• [Written task]
Answer with one number: the count of lines in this material that hold the word "name".

• [Data segment]
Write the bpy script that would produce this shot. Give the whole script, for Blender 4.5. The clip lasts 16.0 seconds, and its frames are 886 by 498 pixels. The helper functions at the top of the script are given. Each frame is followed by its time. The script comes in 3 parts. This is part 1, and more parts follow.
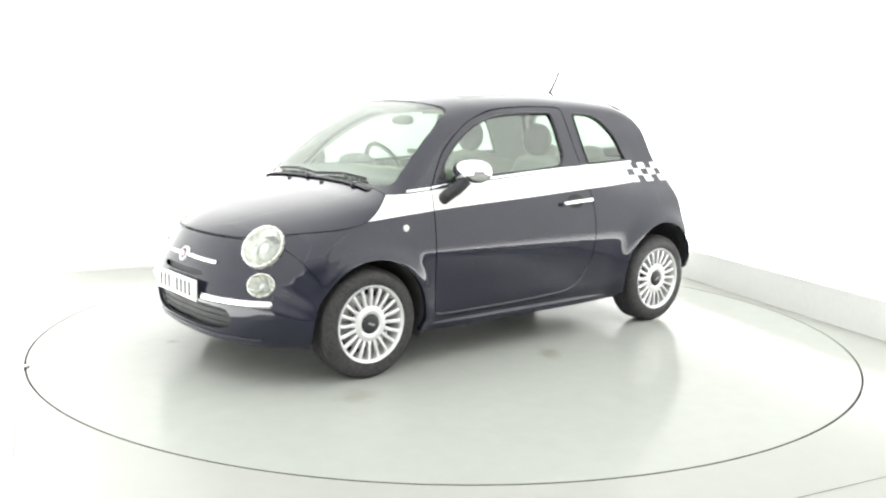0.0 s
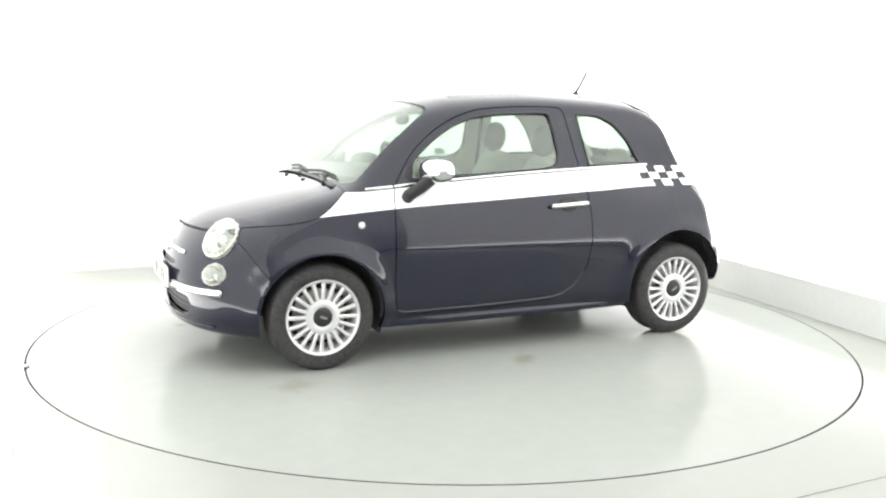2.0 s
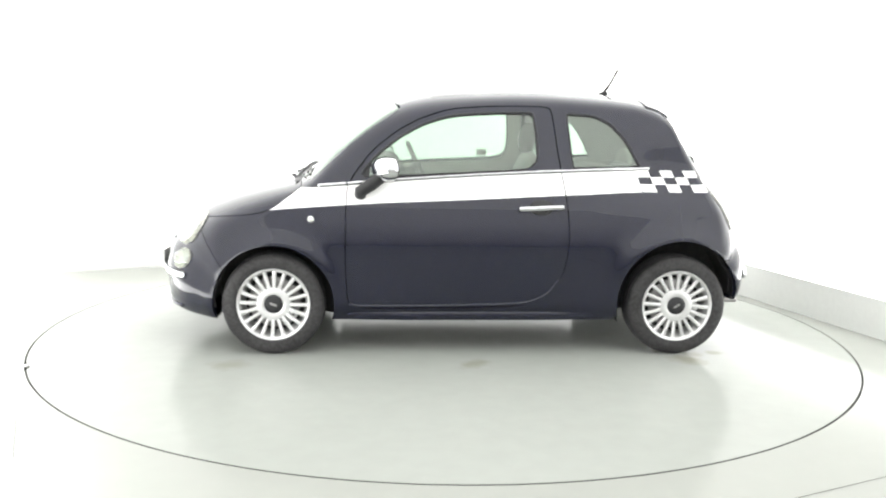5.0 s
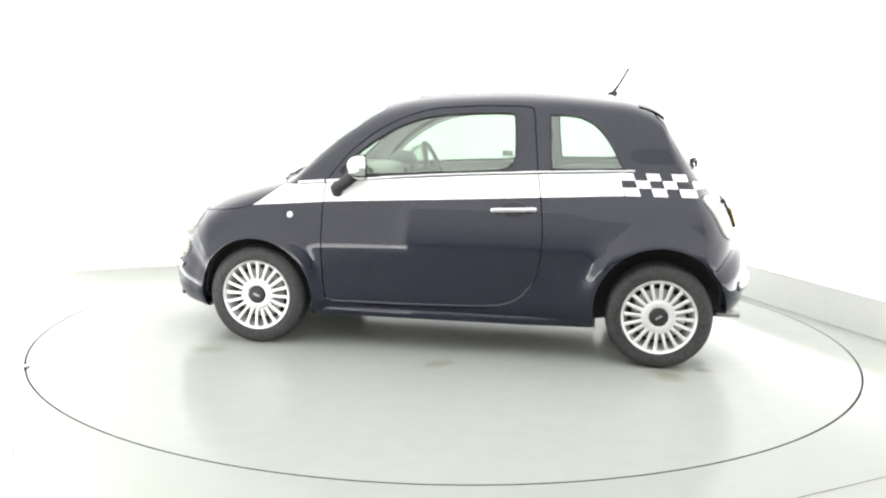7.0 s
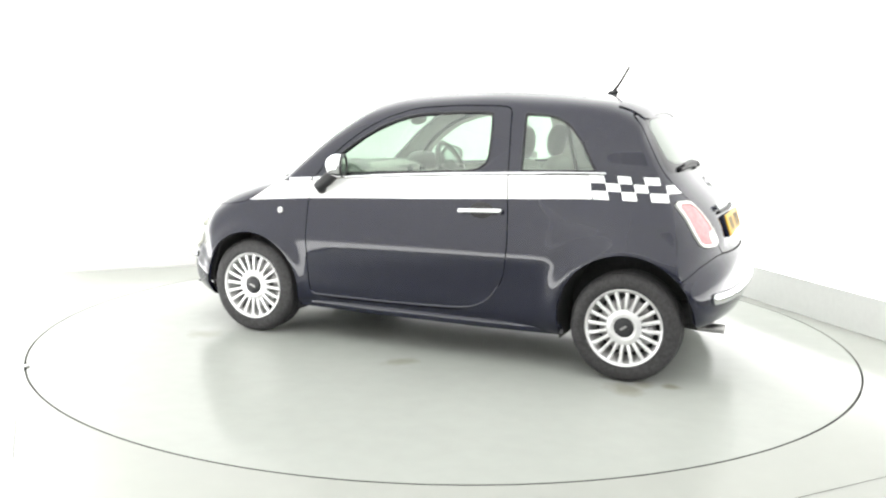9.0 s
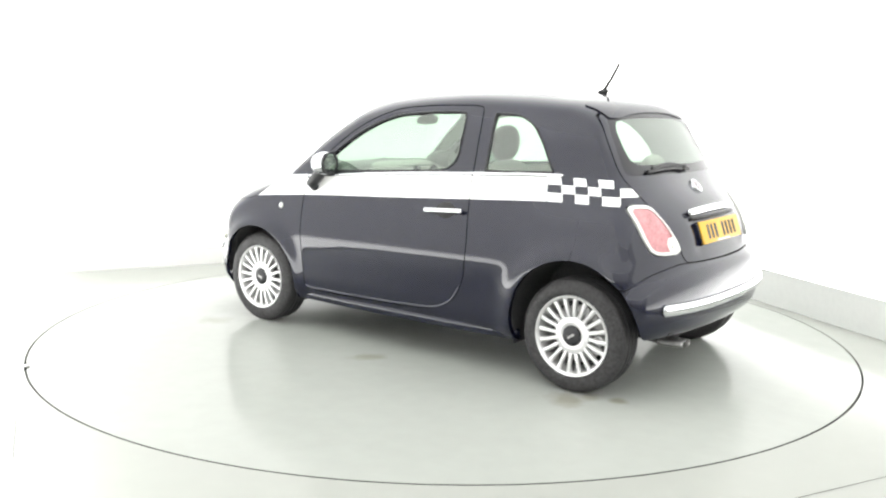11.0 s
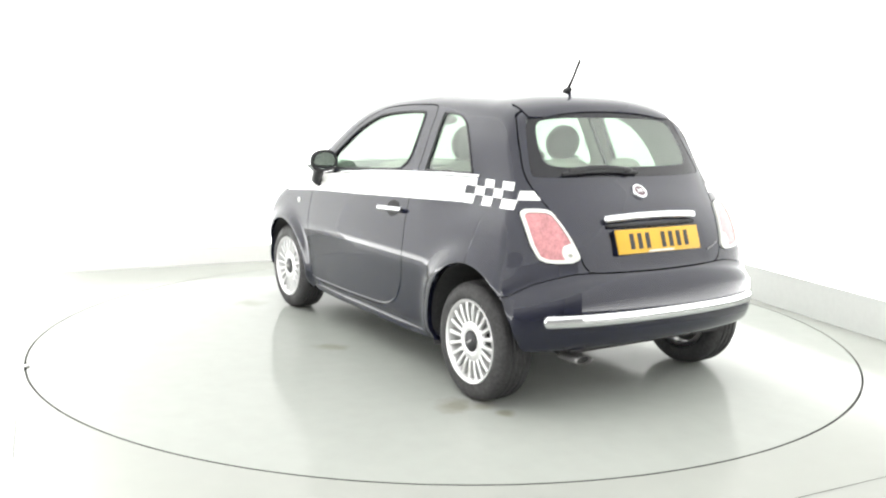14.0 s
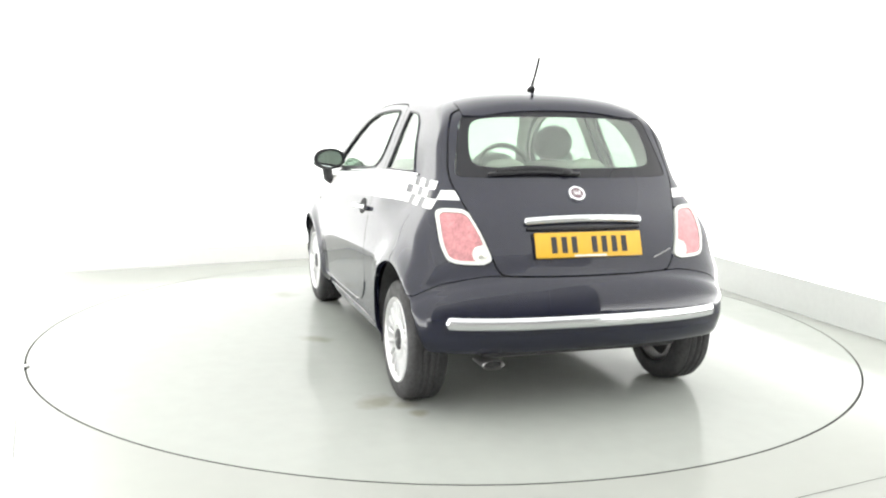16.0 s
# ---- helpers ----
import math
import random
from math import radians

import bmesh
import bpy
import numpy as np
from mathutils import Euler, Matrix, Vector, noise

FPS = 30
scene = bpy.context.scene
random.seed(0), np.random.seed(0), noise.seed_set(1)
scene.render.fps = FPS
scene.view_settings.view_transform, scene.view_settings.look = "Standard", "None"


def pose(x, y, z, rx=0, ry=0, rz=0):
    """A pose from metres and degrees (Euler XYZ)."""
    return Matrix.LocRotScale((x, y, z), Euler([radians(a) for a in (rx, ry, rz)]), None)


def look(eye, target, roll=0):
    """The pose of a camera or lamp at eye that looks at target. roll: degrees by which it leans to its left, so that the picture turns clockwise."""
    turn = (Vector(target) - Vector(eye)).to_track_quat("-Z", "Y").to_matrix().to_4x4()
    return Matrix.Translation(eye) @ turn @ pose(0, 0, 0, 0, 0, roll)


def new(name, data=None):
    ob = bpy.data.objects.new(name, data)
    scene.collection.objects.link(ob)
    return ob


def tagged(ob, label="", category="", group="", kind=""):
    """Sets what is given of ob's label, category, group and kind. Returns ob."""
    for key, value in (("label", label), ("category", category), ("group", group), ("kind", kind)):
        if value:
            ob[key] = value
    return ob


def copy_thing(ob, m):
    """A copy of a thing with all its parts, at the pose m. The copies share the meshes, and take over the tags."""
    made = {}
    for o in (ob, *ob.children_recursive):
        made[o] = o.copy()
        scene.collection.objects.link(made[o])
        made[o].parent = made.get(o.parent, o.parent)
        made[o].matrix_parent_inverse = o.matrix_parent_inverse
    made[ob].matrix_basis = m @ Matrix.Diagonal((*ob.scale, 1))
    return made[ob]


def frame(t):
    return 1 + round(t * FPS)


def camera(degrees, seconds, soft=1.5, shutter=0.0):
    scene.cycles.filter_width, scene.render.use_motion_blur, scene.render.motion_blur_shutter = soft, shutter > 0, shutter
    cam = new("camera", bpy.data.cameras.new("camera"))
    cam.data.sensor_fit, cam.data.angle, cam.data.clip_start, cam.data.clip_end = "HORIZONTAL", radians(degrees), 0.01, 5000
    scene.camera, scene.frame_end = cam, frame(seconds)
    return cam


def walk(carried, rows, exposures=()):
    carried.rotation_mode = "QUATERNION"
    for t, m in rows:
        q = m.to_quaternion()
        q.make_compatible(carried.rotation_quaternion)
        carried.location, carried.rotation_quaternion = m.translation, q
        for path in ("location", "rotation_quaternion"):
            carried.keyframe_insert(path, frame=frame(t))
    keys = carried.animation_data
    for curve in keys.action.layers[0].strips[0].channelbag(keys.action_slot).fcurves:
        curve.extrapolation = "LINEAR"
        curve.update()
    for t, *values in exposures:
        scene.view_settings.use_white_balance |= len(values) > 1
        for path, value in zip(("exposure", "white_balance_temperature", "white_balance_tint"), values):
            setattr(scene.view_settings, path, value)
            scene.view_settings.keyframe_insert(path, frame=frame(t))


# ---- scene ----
# camera: fixed, looking slightly down on the turntable
cam = camera(52.5057, 16.0, soft=2.2)
EYE = look((0.0, -5.6313, 1.3943), (-0.0166, -0.0686, 0.5180), 1.0794)
walk(cam, [(0.0, EYE), (16.0, EYE)])

TURN_START, TURN_RATE = 218.979, -6.926      # degrees, degrees per second
CAR_X, CAR_Y = -0.1409, -0.1214              # the car's middle, off the table's axis
TABLE_R = 2.445

# ---- light ----
world = bpy.data.worlds.new("studio_world")
scene.world = world
world.use_nodes = True
world.node_tree.nodes["Background"].inputs[0].default_value = (1.0, 1.0, 1.0, 1)
world.node_tree.nodes["Background"].inputs[1].default_value = 0.3
CEILING_GLOW = 1.15                           # glow added to the unseen ceiling
# walls with light put in as emission: glow at foot and head
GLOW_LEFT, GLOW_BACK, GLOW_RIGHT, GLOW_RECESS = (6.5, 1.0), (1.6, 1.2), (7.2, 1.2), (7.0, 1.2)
GLOW_BEHIND = (0.0, 1.0)                     # unseen walls behind the camera: dark foot, glow put in above
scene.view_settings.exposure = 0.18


# ---- materials ----
def material(name, color, rough=0.5, metal=0.0, coat=0.0, spec=0.5, emit=None, strength=0.0,
             vary=0.0, scale=4.0, fine=60.0, bump=0.0, bump_scale=200.0):
    """A principled surface with mottling at two scales and a fine relief."""
    m = bpy.data.materials.new(name)
    m.use_nodes = True
    nt = m.node_tree
    b = nt.nodes["Principled BSDF"]
    b.inputs["Base Color"].default_value = (*color, 1)
    b.inputs["Roughness"].default_value = rough
    b.inputs["Metallic"].default_value = metal
    b.inputs["Coat Weight"].default_value = coat
    b.inputs["Coat Roughness"].default_value = 0.04
    b.inputs["Specular IOR Level"].default_value = spec
    if emit:
        b.inputs["Emission Color"].default_value = (*emit, 1)
        b.inputs["Emission Strength"].default_value = strength
    if vary or bump:
        co = nt.nodes.new("ShaderNodeTexCoord")
    if vary:
        n1 = nt.nodes.new("ShaderNodeTexNoise")
        n2 = nt.nodes.new("ShaderNodeTexNoise")
        n1.inputs["Scale"].default_value, n2.inputs["Scale"].default_value = scale, fine
        n1.inputs["Detail"].default_value = 5
        add = nt.nodes.new("ShaderNodeMath")
        add.operation = "ADD"
        ramp = nt.nodes.new("ShaderNodeMapRange")
        ramp.inputs["From Min"].default_value, ramp.inputs["From Max"].default_value = 0.7, 1.3
        ramp.inputs["To Min"].default_value, ramp.inputs["To Max"].default_value = 1 - vary, 1 + vary
        mul = nt.nodes.new("ShaderNodeVectorMath")
        mul.operation = "SCALE"
        mul.inputs[0].default_value = color
        for n in (n1, n2):
            nt.links.new(co.outputs["Object"], n.inputs["Vector"])
        nt.links.new(n1.outputs["Fac"], add.inputs[0])
        nt.links.new(n2.outputs["Fac"], add.inputs[1])
        nt.links.new(add.outputs[0], ramp.inputs["Value"])
        nt.links.new(ramp.outputs["Result"], mul.inputs["Scale"])
        nt.links.new(mul.outputs["Vector"], b.inputs["Base Color"])
        rr = nt.nodes.new("ShaderNodeMapRange")
        rr.inputs["From Min"].default_value, rr.inputs["From Max"].default_value = 0.3, 0.7
        rr.inputs["To Min"].default_value = max(0.0, rough * (1 - 1.2 * vary))
        rr.inputs["To Max"].default_value = min(1.0, rough * (1 + 1.2 * vary))
        nt.links.new(n1.outputs["Fac"], rr.inputs["Value"])
        nt.links.new(rr.outputs["Result"], b.inputs["Roughness"])
    if bump:
        nb = nt.nodes.new("ShaderNodeTexNoise")
        nb.inputs["Scale"].default_value = bump_scale
        bp = nt.nodes.new("ShaderNodeBump")
        bp.inputs["Strength"].default_value = bump
        bp.inputs["Distance"].default_value = 0.002
        nt.links.new(co.outputs["Object"], nb.inputs["Vector"])
        nt.links.new(nb.outputs["Fac"], bp.inputs["Height"])
        nt.links.new(bp.outputs["Normal"], b.inputs["Normal"])
    return m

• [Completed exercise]
4